The leader of the House of Commons has said there is “bigger fish to fry” when quizzed about MPs claiming their heating bills on expenses.
Mark Spencer was asked if it was right that MPs can expense energy bills on their second homes amid the cost of living crisis.
Tory leadership frontrunner Liz Truss and former cabinet minister Matt Hancock are among MPs who have charged energy bills to the public purse in the last few years, according to Open Democracy.
Under the expenses system, MPs are allowed to claim for utility bills at their second homes if their constituencies are outside London.
Good Morning Britain host Adil Ray asked Spencer: “If you had another home, that apparently you can claim your expenses and there’s no upper limit to that, is that right?”
Spencer replied: “So, I think if you have a second home - which I don’t - you can claim energy bills I think.”

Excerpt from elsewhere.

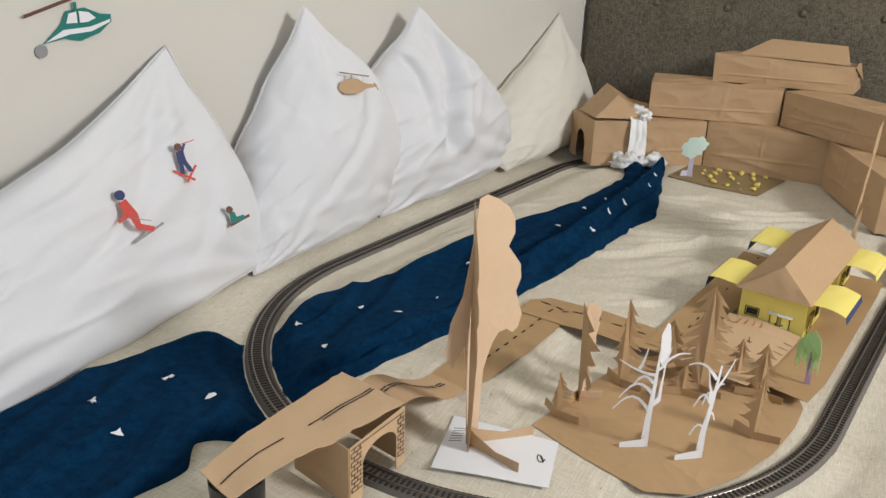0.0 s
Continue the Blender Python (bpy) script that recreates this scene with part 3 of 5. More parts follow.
# ---- waterfall of white tissue ----
def build_waterfall():
    fall = thing("waterfall", "white tissue paper hanging over the bag and crumpled below", "tissue paper")
    e0, e1 = Vector((-0.500, 1.949, 0)), Vector((-0.222, 2.140, 0))
    along = (e1 - e0).normalized()
    out = Vector((along.y, -along.x, 0))
    start = e0 + along * 0.128
    bm = bmesh.new()

    def f(a, b):
        x = (a - 0.5) * 0.050 * (1 + 0.25 * (b - 0.5))
        pl = 0.0018 * math.sin(a * 9 + 3 * b + 2 * nz(a, b, 5, 3)) + 0.005 * nz(a, b, 2, 5)
        if b < 0.35:
            k = b / 0.35
            p = start + along * (x - 0.01 * (1 - k)) - out * (0.055 * (1 - k)) + Vector((0, 0, H1 + 0.005 + pl + 0.004 * math.sin(k * 9 + a * 4)))
        else:
            k = (b - 0.35) / 0.65
            p = start + along * x + out * (0.004 + 0.010 * math.sin(min(1, k * 3) * 1.57) + pl + 0.006 * k) + Vector((0, 0, (H1 + 0.006) * (1 - k) + 0.022 * k))
        return p
    grid_mesh(bm, 26, 40, f)
    o = part("sheet", bm, TISSUE, fall, smooth=True)
    so = o.modifiers.new("tissue", "SOLIDIFY")
    so.thickness = 0.0006
    lumps = [(-0.405, 1.975, 0.018, 0.040, 0.020), (-0.370, 1.995, 0.020, 0.030, 0.018), (-0.335, 2.018, 0.024, 0.028, 0.022), (-0.432, 1.985, 0.024, 0.020, 0.020),
             (-0.318, 2.022, 0.020, 0.022, 0.018), (-0.388, 1.972, 0.030, 0.022, 0.020), (-0.405, 2.07, H1 + 0.014, 0.030, 0.014), (-0.425, 2.12, H1 + 0.013, 0.032, 0.013), (-0.378, 2.045, H1 + 0.012, 0.024, 0.014)]
    for k, (x, y, z, r, h) in enumerate(lumps):
        bm = bmesh.new()
        bmesh.ops.create_icosphere(bm, subdivisions=3, radius=1.0)
        for v in bm.verts:
            c = v.co
            q = 1 + 0.85 * (0.40 - abs(noise.noise(c * 1.5 + Vector((k * 3, 0, 0)))) * 2.2) + 0.16 * (0.5 - abs(noise.noise(c * 3.4 + Vector((0, k, 0)))) * 2.2)
            v.co = Vector((c.x * r * q, c.y * r * 0.75 * q, c.z * h * q))
        part("crumple", bm, TISSUE, fall, smooth=True, at=Matrix.Translation((x, y, z)) @ Matrix.Rotation(0.6 * k, 4, "Z"))


build_waterfall()

# folded cap on the tunnel bag
P = [Vector(p) for p in ((-0.503, 1.958, 0.140), (-0.385, 2.030, 0.138), (-0.440, 2.215, 0.136), (-0.598, 2.090, 0.130), (-0.543, 2.165, 0.206), (-0.466, 2.041, 0.198), (-0.50, 2.16, 0.20))]


def tri_panel(bm, a, b, c, amp, seed, n=10):
    nrm = (b - a).cross(c - a).normalized()
    rows = []
    for i in range(n + 1):
        row = []
        for j in range(n + 1 - i):
            u, v = i / n, j / n
            w = 1 - u - v
            p = a * w + b * u + c * v
            row.append(bm.verts.new(p + nrm * amp * nz(p.x, p.y, p.z + seed, 22) * min(1, 8 * min(u, v, w))))
        rows.append(row)
    for i in range(n):
        for j in range(n - i):
            bm.faces.new((rows[i][j], rows[i + 1][j], rows[i][j + 1]))
            if j < n - i - 1:
                bm.faces.new((rows[i + 1][j], rows[i + 1][j + 1], rows[i][j + 1]))


cap = thing("bag_cap", "crumpled folded paper roof resting on the tunnel bag", "paper roof")
for k, (a, b, c, amp) in enumerate(((0, 1, 5, 0.007), (3, 0, 4, 0.004), (0, 5, 4, 0.004), (1, 2, 5, 0.006), (2, 4, 5, 0.004), (2, 3, 4, 0.004))):
    bm = bmesh.new()
    tri_panel(bm, P[a], P[b], P[c], amp, k + 1)
    o = part("fold", bm, KRAFT, cap)
    o.modifiers.new("paper thickness", "SOLIDIFY").thickness = 0.0008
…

Ray applied the thumb screws: “But do you think at a time like this, a national crisis, a global challenge, when MPs are on £80,000 a year, they should be able to claim that with no upper limit?”
Spencer said: “Well, I think actually there are bigger fish to fry here.”
Ray interrupted him saying: “Oh so it’s OK for us to pay your expenses, but you don’t have a plan to help us pay our bills?”
The Tory MP hit back: “No no no. Not at all. I think that there are much bigger challenges to be focused on here for the country and for the whole world to solve the challenges that we face than to go down that rabbit hole of MPs’ expenses.”
Ray went on to tell the MP for Sherwood that people were facing big challenges trying to pay for heating, bills and food.
Spencer, who is backing Rishi Sunak for Tory leader, said he was trying to talk about the challenges people were “genuinely concerned about”.
According to an Open Democracy report in April, MPs had charged taxpayers £420,000 for energy bills on their second homes over three years.
Government ministers were among the 405 MPs who had claimed expenses for their heating bills since April 2019.
They included foreign secretary Truss, two senior Treasury ministers, and even a minister from the department for energy.
The latest row comes as annual energy bills are forecast to top £4,200 from January.
It has triggered warnings that Britons face “serious hardship on a massive scale” without government intervention.
Ministers have said they are working on a new cost of living package to put to the next prime minister.